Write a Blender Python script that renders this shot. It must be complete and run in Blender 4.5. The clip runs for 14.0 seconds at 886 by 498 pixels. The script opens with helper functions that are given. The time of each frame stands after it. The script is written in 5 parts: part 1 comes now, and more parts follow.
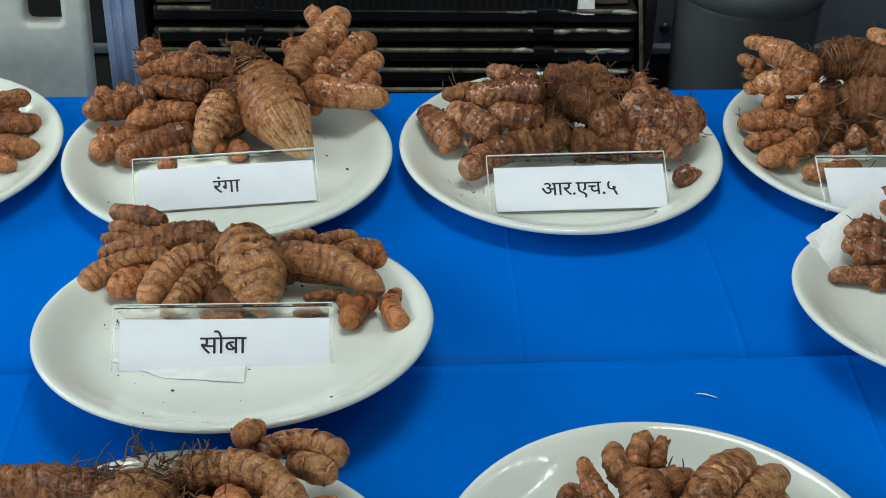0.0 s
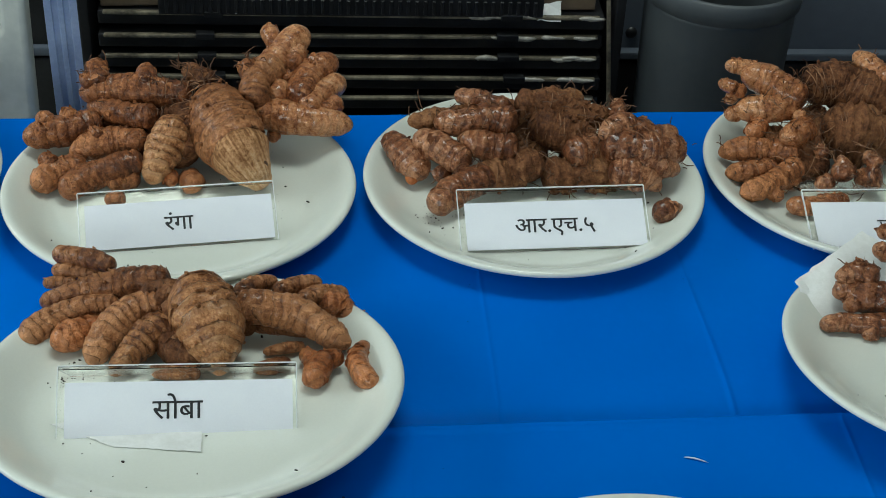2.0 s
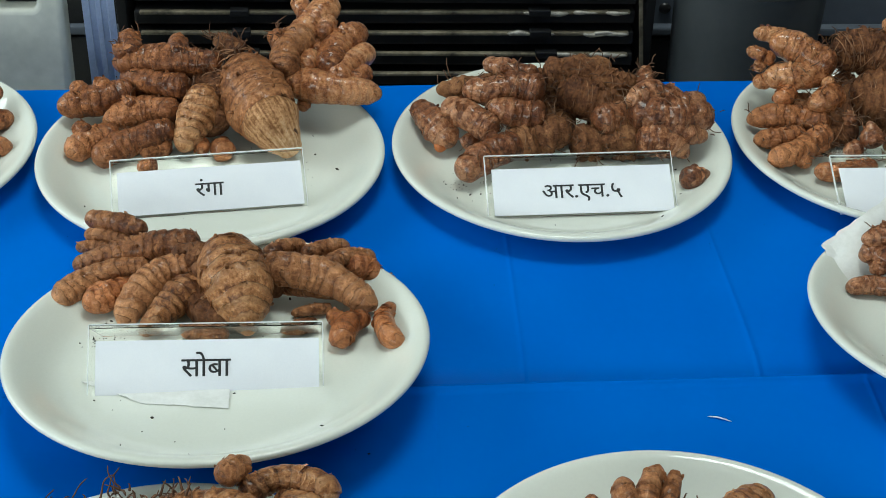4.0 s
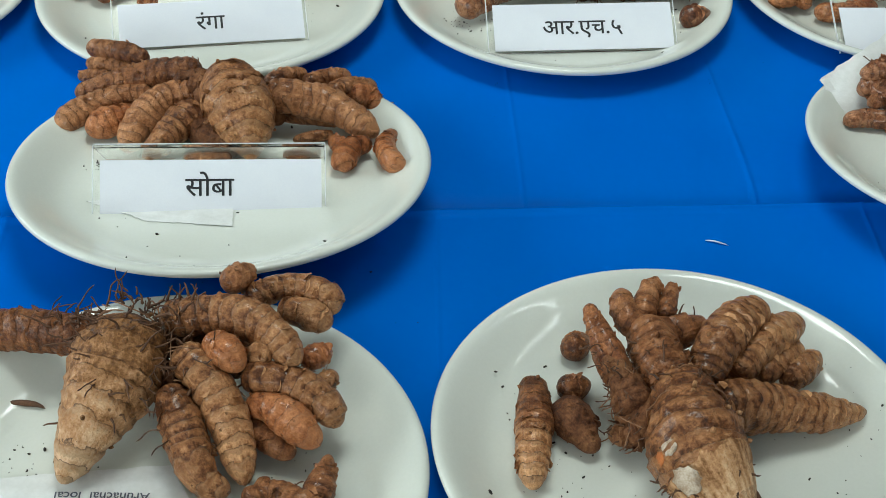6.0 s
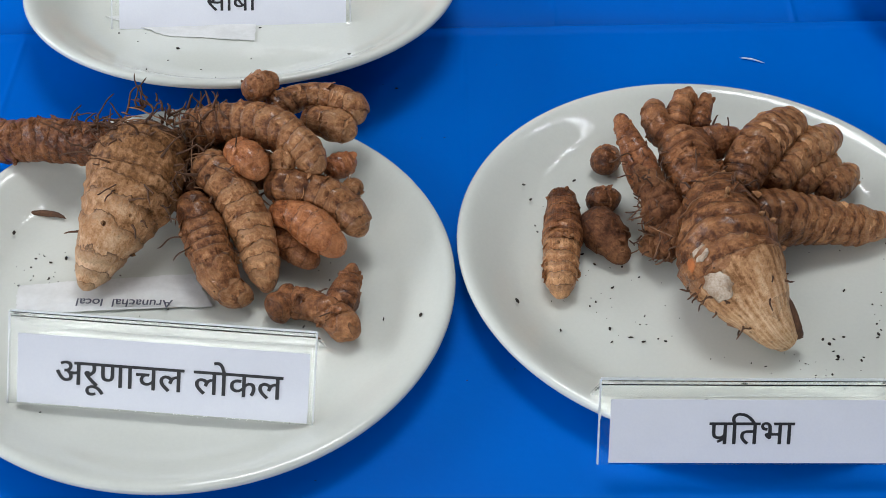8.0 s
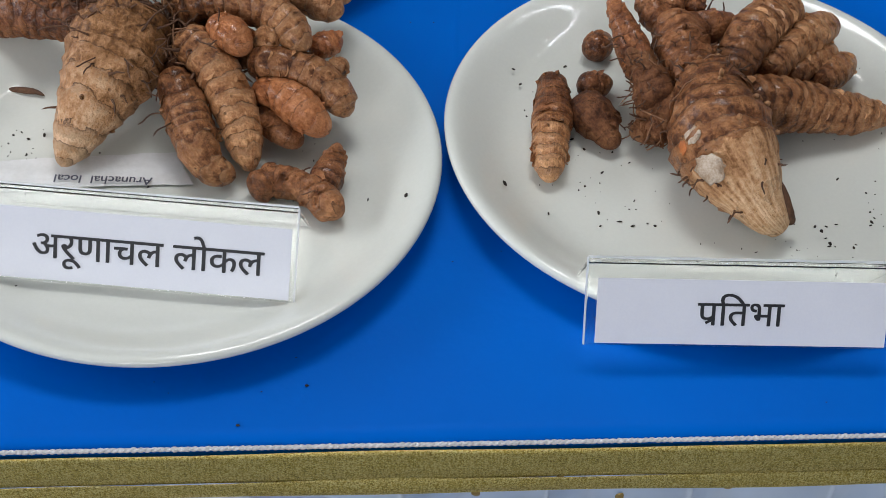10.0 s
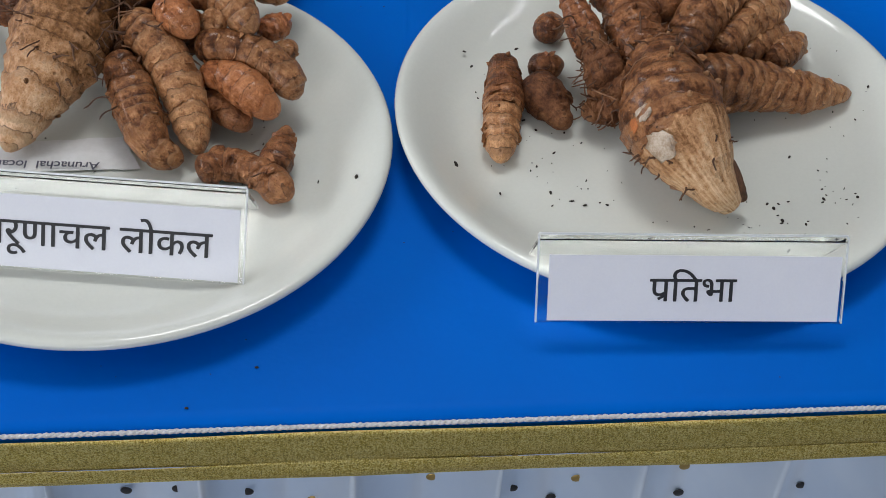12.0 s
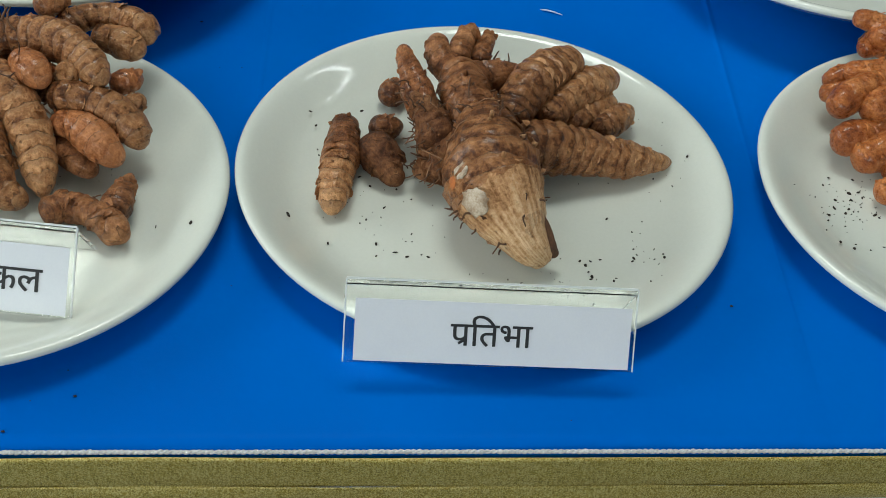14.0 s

++++++

THE REQUEST
Write out the material above once more, exactly as it reads, with no pictures.

WRITTEN RESPONSE
Write a Blender Python script that renders this shot. It must be complete and run in Blender 4.5. The clip runs for 14.0 seconds at 886 by 498 pixels. The script opens with helper functions that are given. The time of each frame stands after it. The script is written in 5 parts: part 1 comes now, and more parts follow.
0.0 s
2.0 s
4.0 s
6.0 s
8.0 s
10.0 s
12.0 s
14.0 s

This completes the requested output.